> **COLLECTED MATERIAL**
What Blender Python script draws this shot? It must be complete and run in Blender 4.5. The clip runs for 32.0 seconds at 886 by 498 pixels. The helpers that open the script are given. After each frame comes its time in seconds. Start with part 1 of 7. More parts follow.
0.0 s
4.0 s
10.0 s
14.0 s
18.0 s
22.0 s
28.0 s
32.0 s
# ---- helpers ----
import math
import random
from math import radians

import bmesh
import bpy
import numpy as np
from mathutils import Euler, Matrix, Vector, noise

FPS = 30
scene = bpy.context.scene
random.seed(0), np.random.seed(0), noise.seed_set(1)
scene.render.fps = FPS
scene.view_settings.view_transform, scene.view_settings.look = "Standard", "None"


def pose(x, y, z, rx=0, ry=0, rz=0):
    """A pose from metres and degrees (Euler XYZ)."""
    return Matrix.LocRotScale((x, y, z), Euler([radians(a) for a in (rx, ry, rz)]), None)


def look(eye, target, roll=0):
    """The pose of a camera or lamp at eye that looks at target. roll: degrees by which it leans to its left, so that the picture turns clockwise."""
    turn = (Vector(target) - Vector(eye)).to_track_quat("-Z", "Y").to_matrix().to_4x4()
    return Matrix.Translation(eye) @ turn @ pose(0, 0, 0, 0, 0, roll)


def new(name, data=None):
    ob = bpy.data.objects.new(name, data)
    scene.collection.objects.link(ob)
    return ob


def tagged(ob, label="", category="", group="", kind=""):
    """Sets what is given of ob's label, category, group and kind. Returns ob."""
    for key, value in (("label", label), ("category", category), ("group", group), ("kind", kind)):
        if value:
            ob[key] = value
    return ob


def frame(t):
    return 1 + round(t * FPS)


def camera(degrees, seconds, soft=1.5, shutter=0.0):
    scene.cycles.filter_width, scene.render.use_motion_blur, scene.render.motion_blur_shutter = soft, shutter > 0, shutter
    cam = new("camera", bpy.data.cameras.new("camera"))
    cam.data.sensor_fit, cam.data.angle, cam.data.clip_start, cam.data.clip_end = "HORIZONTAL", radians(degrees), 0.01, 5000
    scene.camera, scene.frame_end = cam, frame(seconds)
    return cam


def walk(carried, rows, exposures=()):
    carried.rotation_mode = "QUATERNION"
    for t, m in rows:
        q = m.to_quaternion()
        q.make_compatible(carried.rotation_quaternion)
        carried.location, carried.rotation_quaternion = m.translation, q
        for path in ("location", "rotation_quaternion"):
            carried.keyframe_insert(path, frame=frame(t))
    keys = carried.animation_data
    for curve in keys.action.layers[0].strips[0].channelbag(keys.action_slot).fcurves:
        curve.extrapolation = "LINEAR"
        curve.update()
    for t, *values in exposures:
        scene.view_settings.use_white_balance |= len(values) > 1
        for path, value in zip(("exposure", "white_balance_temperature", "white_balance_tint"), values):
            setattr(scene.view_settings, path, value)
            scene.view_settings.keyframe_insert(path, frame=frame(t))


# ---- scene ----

> **CHALLENGE**
Gather up the lines that contain the word "import".

> **RIGHT ANSWER**
import math
import random
from math import radians
import bmesh
import bpy
import numpy as np
from mathutils import Euler, Matrix, Vector, noise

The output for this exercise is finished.